= Ken Dennis =

American sprinter (1937–2008)

Kenneth Edward Dennis (May 13, 1937 - April 7, 2008 in Las Vegas, Nevada) was an American track and field athlete. As a Masters sprinter he held the world record in the 100 metres in several age groups. Standing 5'3" the short Dennis was known for his soft-spoken nature, his greetings of "Hey man" or "Go man" and his blazing fast starts.

Dennis first began sprinting at Fremont High School in Los Angeles where he opened eyes with a 9.5 100-yard dash before transferring to Centennial High School in Compton. At Centennial, he was joined by Charles Dumas, who had transferred from Jefferson High School. One year removed from winning the Olympic gold medal and being the first person to jump 7 feet, Dumas winning the high jump was a foregone conclusion. But it was Dennis' 13 points winning the 100, second in the 220 behind Bobby Poynter and 4x220 yard relay that led Centennial to the overall team title at the CIF California State Meet in 1955. Dennis was the top high school 100-yard dash man nationwide that year.

Dennis ran collegiately for the University of California.

On September 23, 1983, Dennis set the M45 World Record in the 100 metres at 10.92 in the heats before winning the World Masters Athletics Championships in San Juan, Puerto Rico. His time in the final of 11.03, was intrinsically superior to Thane Baker's existing hand timed world record of 10.8. His record would last for almost 7 years.

Almost four years later, August 14, 1987, Dennis again ran 11.03, this time to set the M50 World Record in the 100 metres at the USATF Masters Championships in Springfield, Oregon. That record would last almost 15 years before being surpassed by Bill Collins.

He won the World Masters Championships in the 100m in 1987 a breath ahead of long time rival Reginald Austin of Australia, himself a former world record holder, who was running on home soil in Melbourne. Both were timed in 11.24. In 1989, on American soil in Eugene, Oregon Dennis handily beat Austin to take another world title. Austin got his revenge winning the 200 metres while Dennis finished second.

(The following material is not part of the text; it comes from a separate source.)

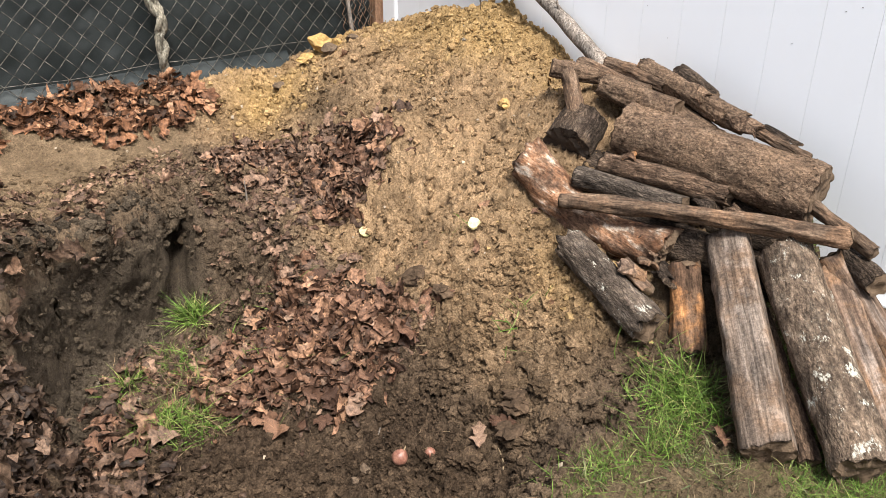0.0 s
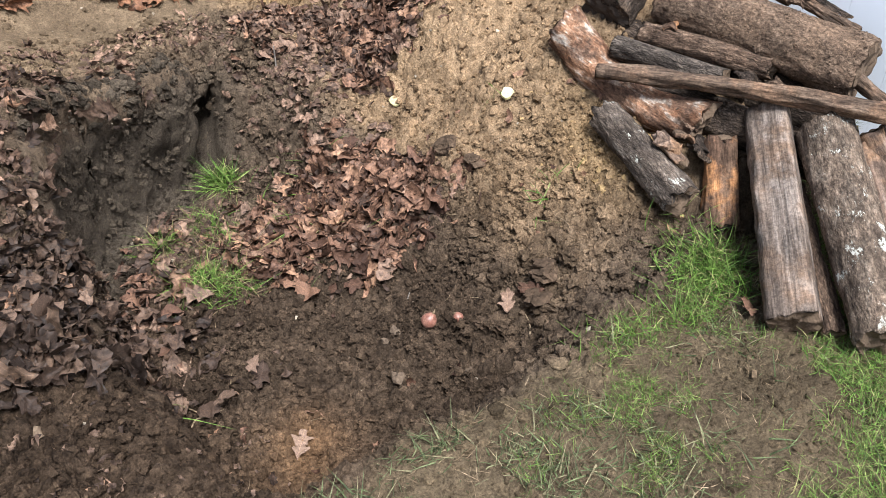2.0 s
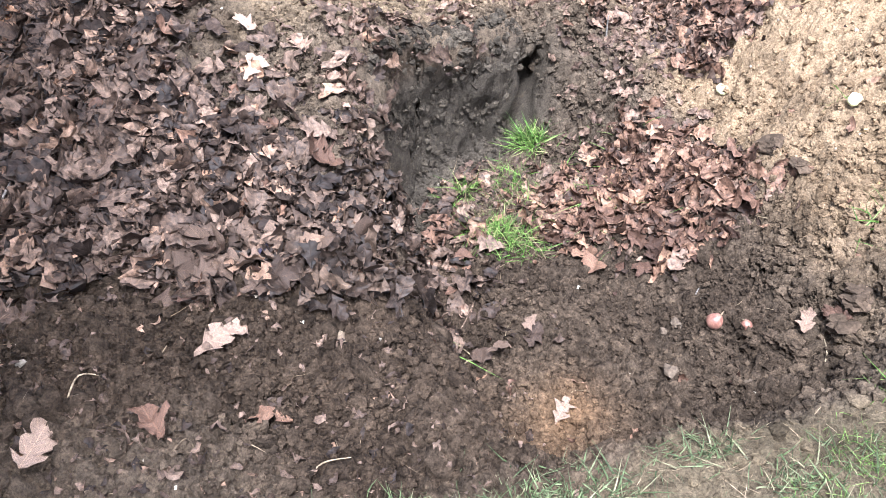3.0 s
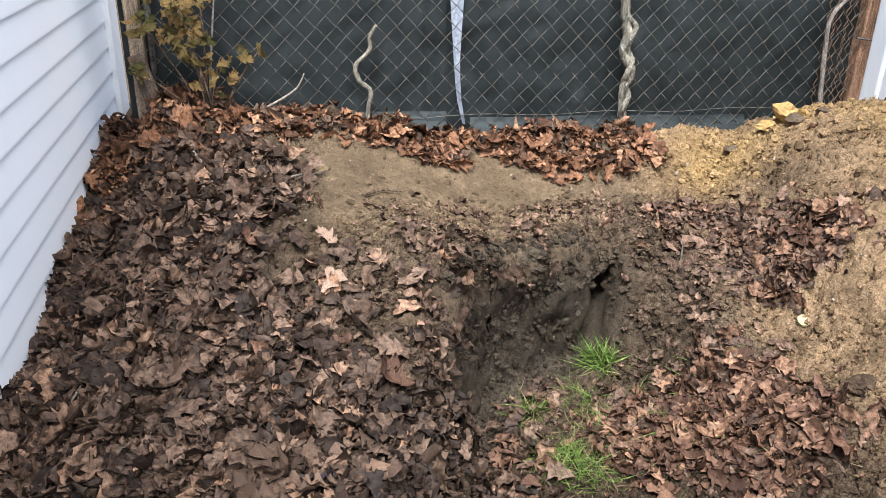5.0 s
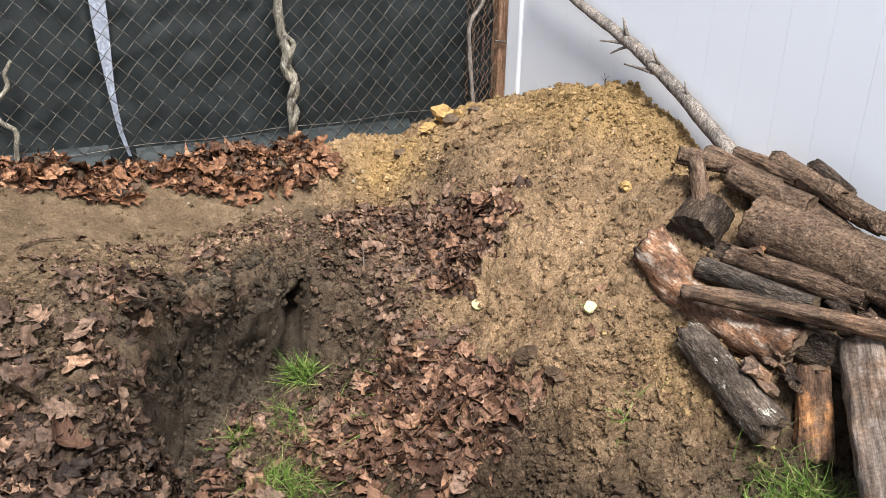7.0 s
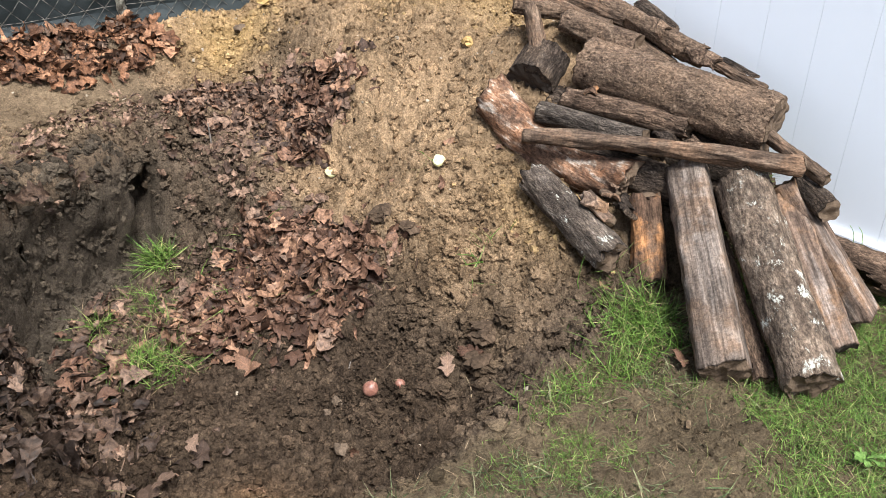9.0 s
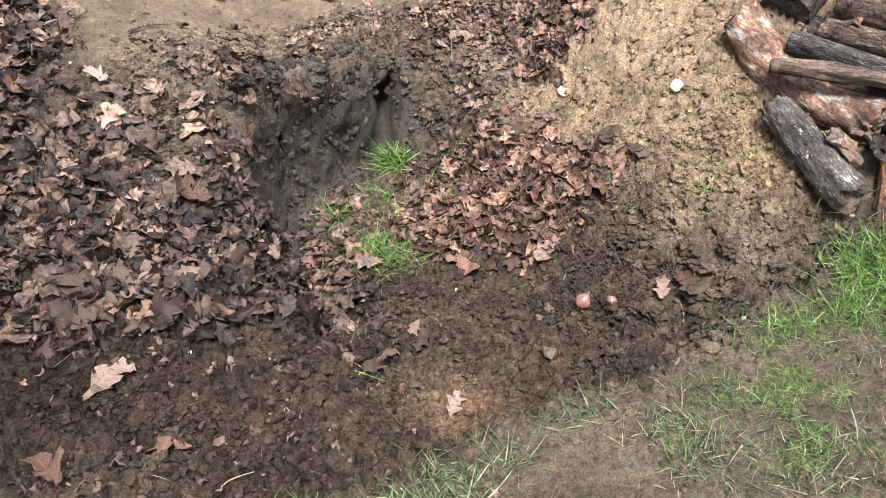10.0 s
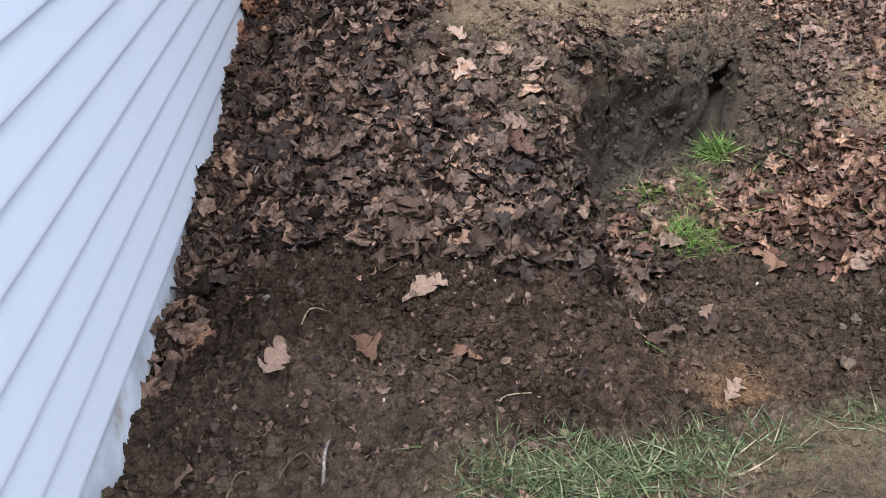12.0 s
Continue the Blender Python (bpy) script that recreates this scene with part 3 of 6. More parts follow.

The next time the two met in the World Championships was 1995 in Buffalo, New York, where Austin came from behind to catch the quick starting Dennis in extremely windy conditions.

On June 24, 2000 he joined rivals Harold Tolson, Doug Smith and Gary Simms in setting the M60 American record in the 4 x 100 metres relay at the Southern California USATF Masters Age Group Championships. That record was surpassed in 2011.

On August 8, 2003, Dennis ran 12.40 to win the USATF Masters Championships again in Eugene in the M65 division ahead of Tolson and Simms. This was the first time anyone had run better than the listed world record 12.53 by Payton Jordan set the same day Dennis ran his M45 record in San Juan. Unfortunately the race was wind aided.

A fixture on the Southern California track circuit, after retiring Dennis moved to Las Vegas. He had to undergo double bypass surgery in 2007, but died during a procedure on his knee.